French Cuisine
French cuisine (French: Cuisine française) is the cooking traditions and practices from France. In the 14th century, Guillaume Tirel, a court chef known as "Taillevent", wrote Le Viandier, one of the earliest recipe collections of medieval France. In the 17th century, chefs François Pierre La Varenne and Marie-Antoine Carême spearheaded movements that shifted French cooking away from its foreign influences and developed France's own indigenous style.

Cheese and wine are a major part of the cuisine.
They play different roles regionally and nationally, with many variations and appellation d'origine contrôlée (AOC) (regulated appellation) laws.Culinary tourism and the Guide Michelin helped to acquaint commoners with the cuisine bourgeoise of the urban elites and the peasant cuisine of the French countryside starting in the 20th century.
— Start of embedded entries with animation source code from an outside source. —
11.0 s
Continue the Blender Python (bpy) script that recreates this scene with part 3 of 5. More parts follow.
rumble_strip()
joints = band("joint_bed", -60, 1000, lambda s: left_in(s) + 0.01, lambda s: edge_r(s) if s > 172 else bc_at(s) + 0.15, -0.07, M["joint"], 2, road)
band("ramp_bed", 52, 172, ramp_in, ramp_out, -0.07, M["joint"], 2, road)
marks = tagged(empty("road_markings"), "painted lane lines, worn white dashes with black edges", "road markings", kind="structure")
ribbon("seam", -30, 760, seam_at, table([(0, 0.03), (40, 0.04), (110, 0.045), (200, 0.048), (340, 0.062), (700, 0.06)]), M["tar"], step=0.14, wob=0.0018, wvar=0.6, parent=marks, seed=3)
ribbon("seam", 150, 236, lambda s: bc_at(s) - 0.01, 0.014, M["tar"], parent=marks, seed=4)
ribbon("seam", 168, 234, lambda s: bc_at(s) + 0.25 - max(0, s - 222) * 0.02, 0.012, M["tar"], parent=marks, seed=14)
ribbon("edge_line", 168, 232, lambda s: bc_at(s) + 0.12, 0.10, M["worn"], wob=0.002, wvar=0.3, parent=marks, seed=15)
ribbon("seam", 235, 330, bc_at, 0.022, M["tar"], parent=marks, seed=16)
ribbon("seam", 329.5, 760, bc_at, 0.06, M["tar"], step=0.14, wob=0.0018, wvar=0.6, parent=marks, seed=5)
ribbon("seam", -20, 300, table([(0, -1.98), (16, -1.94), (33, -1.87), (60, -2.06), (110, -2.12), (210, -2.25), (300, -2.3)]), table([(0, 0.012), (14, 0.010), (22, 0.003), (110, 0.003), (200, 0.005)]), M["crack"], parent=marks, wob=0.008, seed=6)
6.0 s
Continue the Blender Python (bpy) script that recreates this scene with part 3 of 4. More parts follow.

Many dishes that were once regional have proliferated in variations across the country.

Knowledge of French cooking has contributed significantly to Western cuisines. Its criteria are used widely in Western cookery school boards and culinary education. In November 2010, French gastronomy was added by the UNESCO to its lists of the world's "intangible cultural heritage".

History

Middle Ages

In French medieval cuisine, banquets were common among the aristocracy. Multiple courses would be prepared, but served in a style called service en confusion, or all at once. Food was generally eaten by hand, meats being sliced off in large pieces held between the thumb and two fingers. The sauces were highly seasoned and thick, and heavily flavored mustards were used.

Pies were a common banquet item, with the crust serving primarily as a container, rather than as food itself, and it was not until the very end of the Late Middle Ages that the shortcrust pie was developed.
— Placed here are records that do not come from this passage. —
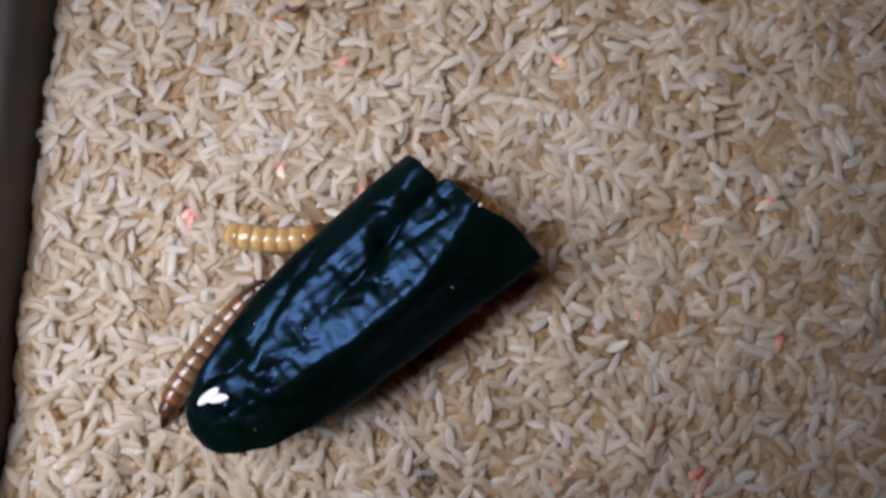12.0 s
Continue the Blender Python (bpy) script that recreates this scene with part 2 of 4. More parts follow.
def bin_wall(length, name, parent, m):
    """A moulded wall that flares out into a flat rim; length along y, inner face at x = 0."""
    prof = [(0.0, BIN_FLOOR), (-0.0004, -0.004), (-0.0008, 0.001), (-0.0016, 0.0062), (-0.0022, 0.0080), (-0.0032, 0.0092), (-0.0048, 0.0098),
            (-0.028, 0.0102), (-0.0288, 0.0094), (-0.0284, 0.0086), (-0.0062, 0.0082), (-0.0046, 0.0070), (-0.0032, 0.001), (-0.0026, BIN_FLOOR)]
    n, verts, faces = len(prof), [], []
    for y in (-length / 2, length / 2):
        verts += [(x, y, z) for x, z in prof]
    for i in range(n):
        j = (i + 1) % n
        faces.append((i, j, n + j, n + i))
    faces += [tuple(reversed(range(n))), tuple(range(n, 2 * n))]
    ob = part(name, mesh(name, verts, faces, M_BIN, False), parent)
    ob.data.polygons.foreach_set("use_smooth", [i < n for i in range(n + 2)])
    ob.matrix_basis = m
    return ob


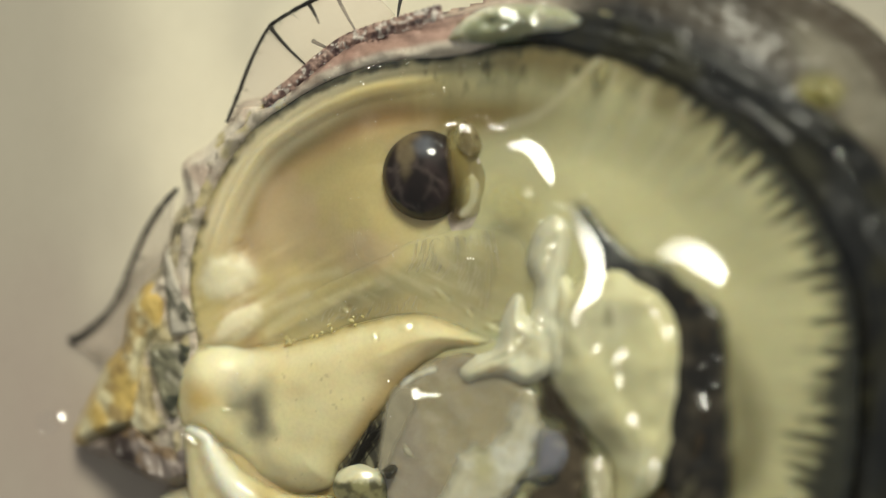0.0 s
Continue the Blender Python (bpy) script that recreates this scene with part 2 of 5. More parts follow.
def slab(name, outline, height, mat, parent=None, label="", colour=None, res=0.3, margin=0.6, thick=2.0, flat=None, fade=0.0, glints=(), bottom=True):
    """A soft sheet over a closed outline: height(d, s, X, Y) over the middle plane, with an underside and edges."""
    o = outline
    x = np.arange(o[:, 0].min() - margin, o[:, 0].max() + margin + res, res)
    y = np.arange(o[:, 1].min() - margin, o[:, 1].max() + margin + res, res)
    X, Y = np.meshgrid(x, y, indexing="ij")
    d, s = edge_distance(o, X, Y)
    Z = (base(X) if flat is None else flat) + height(d, s, X, Y)
    for gx, gy, gr, long, lean in glints:
        # a small face there that leans so as to mirror the lamp
        i, j = int(np.clip(round((gx - x[0]) / res), 2, len(x) - 3)), int(np.clip(round((gy - y[0]) / res), 2, len(y) - 3))
        sx = (Z[i + 2, j] - Z[i - 2, j]) / (4 * res)
        sy = (Z[i, j + 2] - Z[i, j - 2]) / (4 * res)
        n = shine_normal(np.array([gx, gy, Z[i, j]]))
        ca, sa = math.cos(math.radians(lean)), math.sin(math.radians(lean))
        U, V = X - gx + 0.5 * gr * ripple(X, Y, 1.2 * gr + 0.2, 71), Y - gy + 0.5 * gr * ripple(X, Y, 1.2 * gr + 0.2, 72)
        k = np.exp(-(((U * ca + V * sa) / long) ** 2 + (-U * sa + V * ca) ** 2) ** 2 / (1.5 * gr) ** 4)
        Z = Z + k * 0.3 * np.tanh(((X - gx) * (-n[0] / n[2] - sx) + (Y - gy) * (-n[1] / n[2] - sy)) / 0.3)
    keep = d > -margin
    cell = keep[:-1, :-1] & keep[1:, :-1] & keep[1:, 1:] & keep[:-1, 1:]
    ids = np.arange(X.size).reshape(X.shape)
    q = np.stack([ids[:-1, :-1][cell], ids[1:, :-1][cell], ids[1:, 1:][cell], ids[:-1, 1:][cell]], 1)
    used = np.unique(q)
    remap = np.full(X.size, -1)
    remap[used] = np.arange(len(used))
    q = remap[q]
    n = len(used)
    top = np.stack([X.ravel()[used], Y.ravel()[used], Z.ravel()[used]], 1)
    low = top.copy()
    low[:, 2] -= thick
    e = np.concatenate([q[:, [0, 1]], q[:, [1, 2]], q[:, [2, 3]], q[:, [3, 0]]])
    have = {(a, b) for a, b in e.tolist()}
    rim = [(a, b) for a, b in have if (b, a) not in have]
    sides = [(b, a, a + n, b + n) for a, b in rim]
    faces = q.tolist() + (sides + (q[:, ::-1] + n).tolist() if bottom else [])
    col = None
    if colour is not None:
        c = np.asarray(colour(d, s, X, Y))
        if c.ndim == 1:
            c = np.broadcast_to(c, (*X.shape, 3))
        if fade:
            c = np.concatenate([c, smooth(-0.1, fade, d + 0.25 * fade * ripple(X, Y, 1.2, 88))[..., None]], -1)
        c = c.reshape(-1, c.shape[-1])[used]
        col = np.concatenate([c, c])
    verts = np.concatenate([top, low]) if bottom else top
    return mesh_object(name, verts, faces, mat, parent, label, col if col is None else col[:len(verts)])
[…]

Meals often ended with an issue de table, which later changed into the modern dessert, and typically consisted of dragées (in the Middle Ages, meaning spiced lumps of hardened sugar or honey), aged cheese and spiced wine, such as hypocras.: 1–7 The ingredients of the time varied greatly according to the seasons and the church calendar, and many items were preserved with salt, spices, honey, and other preservatives. Late spring, summer, and autumn afforded abundance, while winter meals were more sparse. Livestock were slaughtered at the beginning of winter. Beef was often salted, while pork was salted and smoked. Bacon and sausages would be smoked in the chimney, while the tongue and hams were brined and dried. Cucumbers were brined as well, while greens would be packed in jars with salt. Fruits, nuts and root vegetables would be boiled in honey for preservation. Whale, dolphin and porpoise were considered fish, so during Lent, the salted meats of these sea mammals were eaten.: 9–12 Artificial freshwater ponds (often called stews) held carp, pike, tench, bream, eel, and other fish. Poultry was kept in special yards, with pigeon and squab being reserved for the elite. Game was highly prized, but very rare, and included venison, boar, hare, rabbit, and fowl.

Kitchen gardens provided herbs, including some, such as tansy, rue, pennyroyal, and hyssop, which are rarely used today. Spices were treasured and very expensive at that time—they included pepper, cinnamon, cloves, nutmeg, and mace. Some spices used then, but no longer today in French cuisine are cubebs, long pepper (both from vines similar to black pepper), grains of paradise, and galengale.

Sweet-sour flavors were commonly added to dishes with vinegars and verjus combined with sugar (for the affluent) or honey. A common form of food preparation was to thoroughly cook, pound, and strain mixtures into fine pastes and mushes, something believed to be beneficial to make use of nutrients.